■ **Given information**:
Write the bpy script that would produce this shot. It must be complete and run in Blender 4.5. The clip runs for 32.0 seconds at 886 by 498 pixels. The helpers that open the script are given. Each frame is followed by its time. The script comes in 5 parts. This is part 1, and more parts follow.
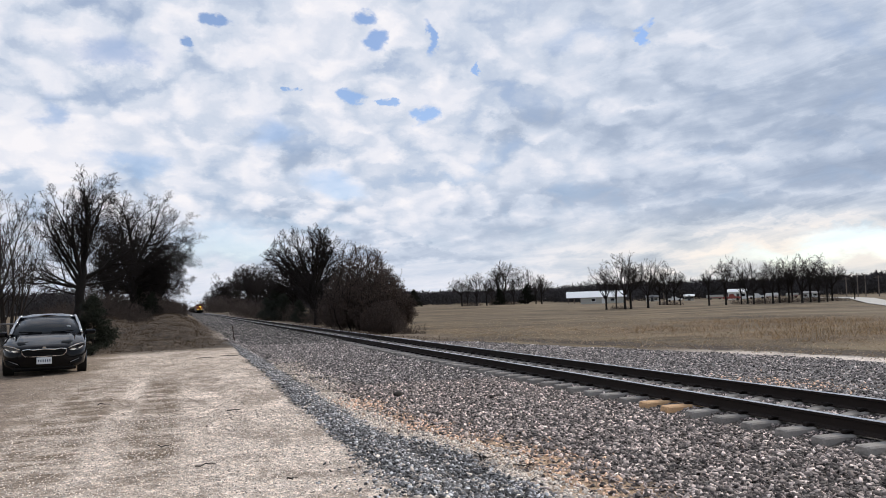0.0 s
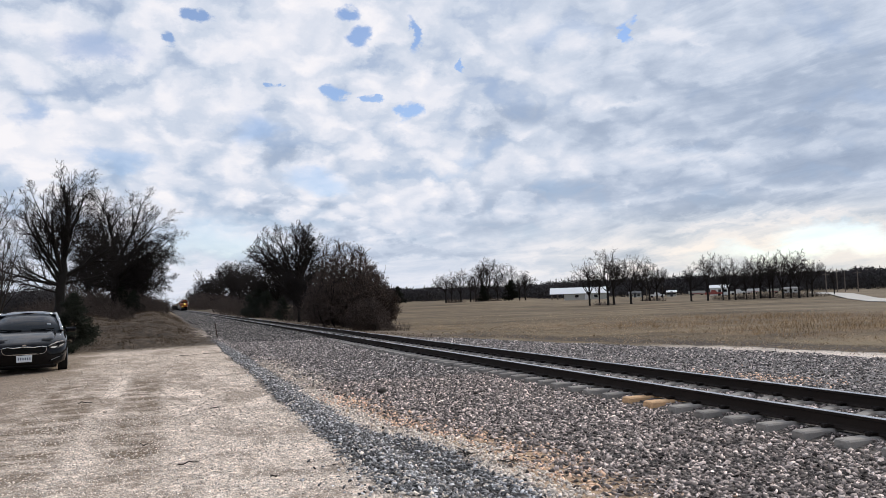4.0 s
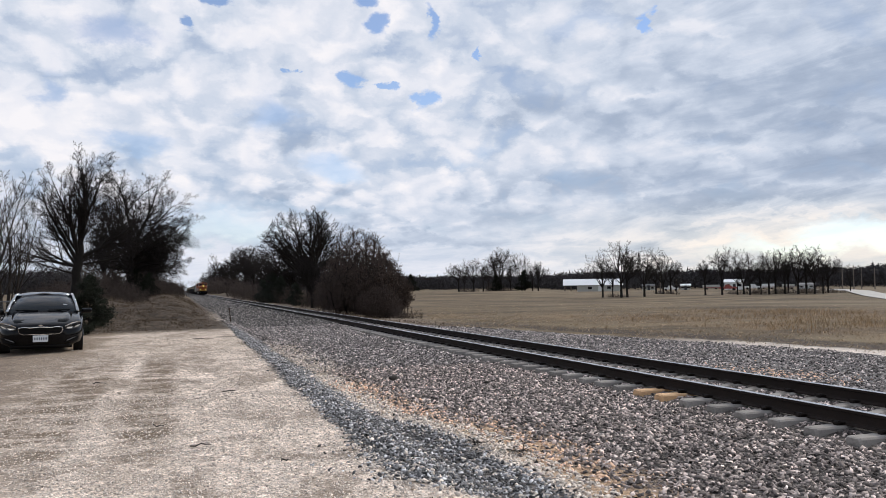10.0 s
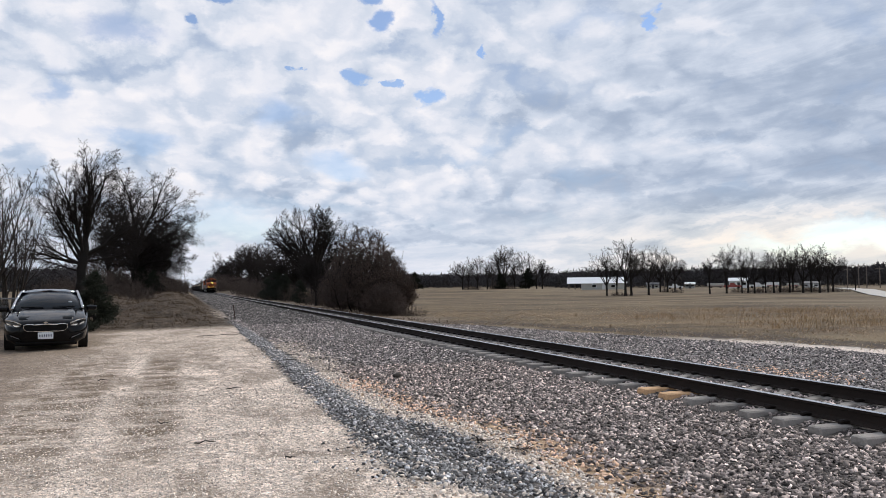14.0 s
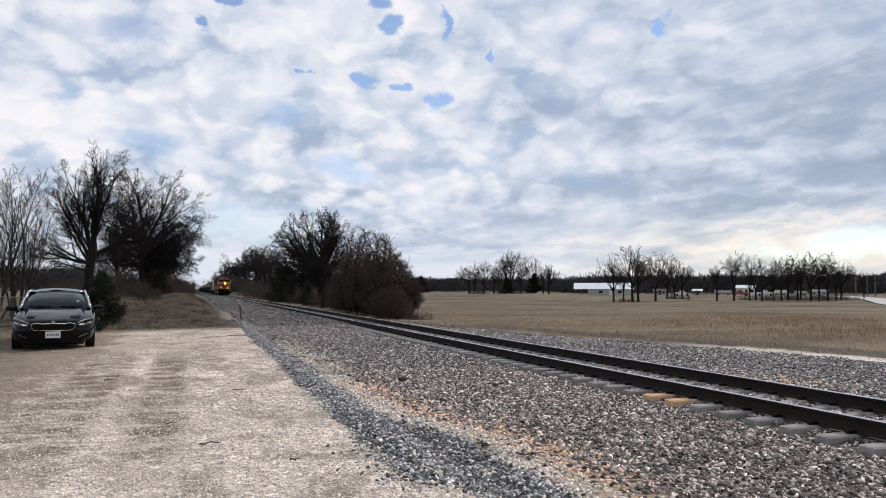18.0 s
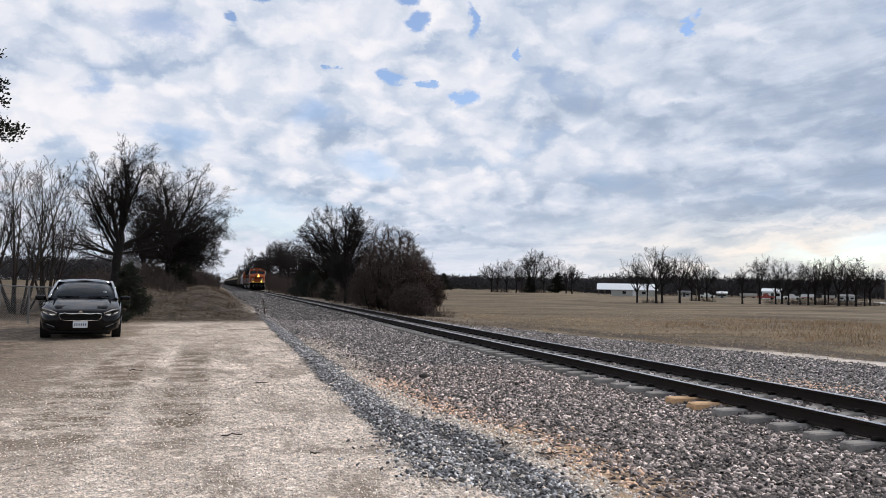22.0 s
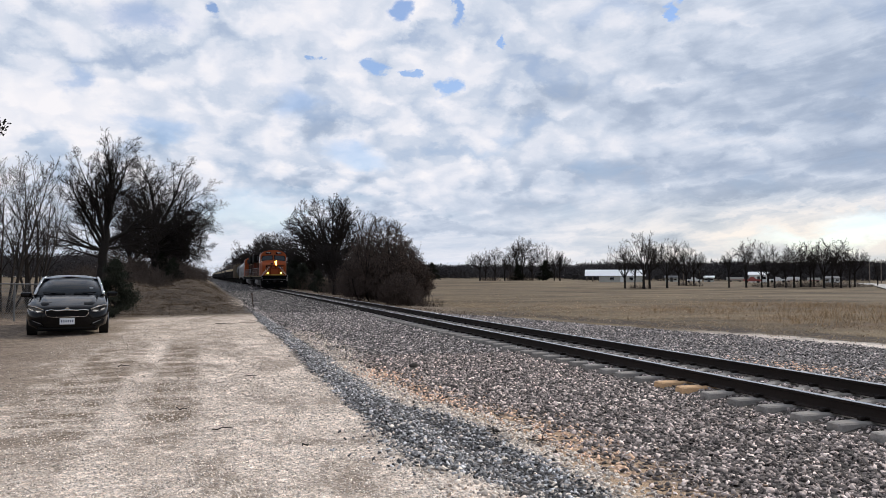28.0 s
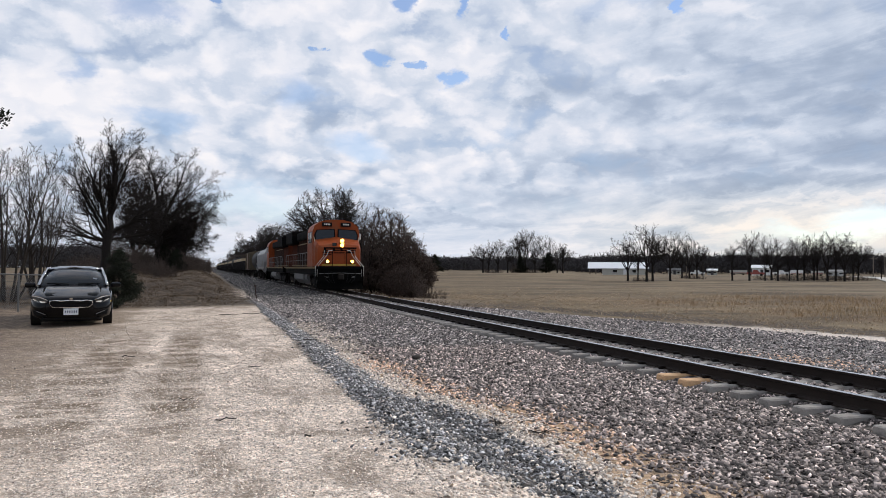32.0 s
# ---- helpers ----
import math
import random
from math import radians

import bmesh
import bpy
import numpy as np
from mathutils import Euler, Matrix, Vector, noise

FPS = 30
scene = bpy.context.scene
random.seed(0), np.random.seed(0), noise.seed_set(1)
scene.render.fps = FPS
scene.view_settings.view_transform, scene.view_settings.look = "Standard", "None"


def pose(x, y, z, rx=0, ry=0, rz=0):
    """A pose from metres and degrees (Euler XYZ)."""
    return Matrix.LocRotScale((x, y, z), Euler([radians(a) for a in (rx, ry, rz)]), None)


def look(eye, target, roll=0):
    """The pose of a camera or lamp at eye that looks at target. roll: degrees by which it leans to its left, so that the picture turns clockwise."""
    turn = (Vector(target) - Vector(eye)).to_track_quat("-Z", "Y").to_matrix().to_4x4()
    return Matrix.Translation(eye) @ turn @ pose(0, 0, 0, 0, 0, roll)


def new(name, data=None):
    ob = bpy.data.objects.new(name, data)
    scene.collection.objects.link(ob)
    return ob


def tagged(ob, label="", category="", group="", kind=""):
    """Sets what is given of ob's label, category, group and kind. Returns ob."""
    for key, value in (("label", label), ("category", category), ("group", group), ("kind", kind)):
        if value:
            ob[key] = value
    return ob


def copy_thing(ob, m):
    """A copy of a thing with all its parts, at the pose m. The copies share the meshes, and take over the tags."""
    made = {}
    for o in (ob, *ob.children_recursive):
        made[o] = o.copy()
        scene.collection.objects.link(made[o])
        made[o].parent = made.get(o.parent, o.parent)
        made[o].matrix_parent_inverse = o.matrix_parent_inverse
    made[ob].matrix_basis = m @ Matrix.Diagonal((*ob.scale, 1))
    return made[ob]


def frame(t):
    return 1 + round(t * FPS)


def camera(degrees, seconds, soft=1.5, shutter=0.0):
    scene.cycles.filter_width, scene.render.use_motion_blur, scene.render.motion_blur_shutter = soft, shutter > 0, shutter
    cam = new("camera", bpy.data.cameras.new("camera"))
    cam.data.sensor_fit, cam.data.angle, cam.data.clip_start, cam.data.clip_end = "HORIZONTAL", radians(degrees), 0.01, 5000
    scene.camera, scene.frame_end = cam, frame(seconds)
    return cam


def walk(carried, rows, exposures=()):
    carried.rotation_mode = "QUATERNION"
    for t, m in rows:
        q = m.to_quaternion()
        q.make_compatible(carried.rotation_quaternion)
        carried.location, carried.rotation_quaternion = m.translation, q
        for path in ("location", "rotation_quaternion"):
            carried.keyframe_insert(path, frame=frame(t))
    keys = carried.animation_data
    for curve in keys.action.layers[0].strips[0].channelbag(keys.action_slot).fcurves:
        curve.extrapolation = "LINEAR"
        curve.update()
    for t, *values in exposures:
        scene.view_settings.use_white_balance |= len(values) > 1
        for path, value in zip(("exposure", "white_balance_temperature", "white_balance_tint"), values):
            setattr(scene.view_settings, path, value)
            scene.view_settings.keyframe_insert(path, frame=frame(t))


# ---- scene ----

■ **The task**:
Write out the listing word for word, omitting the pictures it holds.

■ **Output for this task**:
Write the bpy script that would produce this shot. It must be complete and run in Blender 4.5. The clip runs for 32.0 seconds at 886 by 498 pixels. The helpers that open the script are given. Each frame is followed by its time. The script comes in 5 parts. This is part 1, and more parts follow.
0.0 s
4.0 s
10.0 s
14.0 s
18.0 s
22.0 s
28.0 s
32.0 s
# ---- helpers ----
import math
import random
from math import radians

import bmesh
import bpy
import numpy as np
from mathutils import Euler, Matrix, Vector, noise

FPS = 30
scene = bpy.context.scene
random.seed(0), np.random.seed(0), noise.seed_set(1)
scene.render.fps = FPS
scene.view_settings.view_transform, scene.view_settings.look = "Standard", "None"


def pose(x, y, z, rx=0, ry=0, rz=0):
    """A pose from metres and degrees (Euler XYZ)."""
    return Matrix.LocRotScale((x, y, z), Euler([radians(a) for a in (rx, ry, rz)]), None)


def look(eye, target, roll=0):
    """The pose of a camera or lamp at eye that looks at target. roll: degrees by which it leans to its left, so that the picture turns clockwise."""
    turn = (Vector(target) - Vector(eye)).to_track_quat("-Z", "Y").to_matrix().to_4x4()
    return Matrix.Translation(eye) @ turn @ pose(0, 0, 0, 0, 0, roll)


def new(name, data=None):
    ob = bpy.data.objects.new(name, data)
    scene.collection.objects.link(ob)
    return ob


def tagged(ob, label="", category="", group="", kind=""):
    """Sets what is given of ob's label, category, group and kind. Returns ob."""
    for key, value in (("label", label), ("category", category), ("group", group), ("kind", kind)):
        if value:
            ob[key] = value
    return ob


def copy_thing(ob, m):
    """A copy of a thing with all its parts, at the pose m. The copies share the meshes, and take over the tags."""
    made = {}
    for o in (ob, *ob.children_recursive):
        made[o] = o.copy()
        scene.collection.objects.link(made[o])
        made[o].parent = made.get(o.parent, o.parent)
        made[o].matrix_parent_inverse = o.matrix_parent_inverse
    made[ob].matrix_basis = m @ Matrix.Diagonal((*ob.scale, 1))
    return made[ob]


def frame(t):
    return 1 + round(t * FPS)


def camera(degrees, seconds, soft=1.5, shutter=0.0):
    scene.cycles.filter_width, scene.render.use_motion_blur, scene.render.motion_blur_shutter = soft, shutter > 0, shutter
    cam = new("camera", bpy.data.cameras.new("camera"))
    cam.data.sensor_fit, cam.data.angle, cam.data.clip_start, cam.data.clip_end = "HORIZONTAL", radians(degrees), 0.01, 5000
    scene.camera, scene.frame_end = cam, frame(seconds)
    return cam


def walk(carried, rows, exposures=()):
    carried.rotation_mode = "QUATERNION"
    for t, m in rows:
        q = m.to_quaternion()
        q.make_compatible(carried.rotation_quaternion)
        carried.location, carried.rotation_quaternion = m.translation, q
        for path in ("location", "rotation_quaternion"):
            carried.keyframe_insert(path, frame=frame(t))
    keys = carried.animation_data
    for curve in keys.action.layers[0].strips[0].channelbag(keys.action_slot).fcurves:
        curve.extrapolation = "LINEAR"
        curve.update()
    for t, *values in exposures:
        scene.view_settings.use_white_balance |= len(values) > 1
        for path, value in zip(("exposure", "white_balance_temperature", "white_balance_tint"), values):
            setattr(scene.view_settings, path, value)
            scene.view_settings.keyframe_insert(path, frame=frame(t))


# ---- scene ----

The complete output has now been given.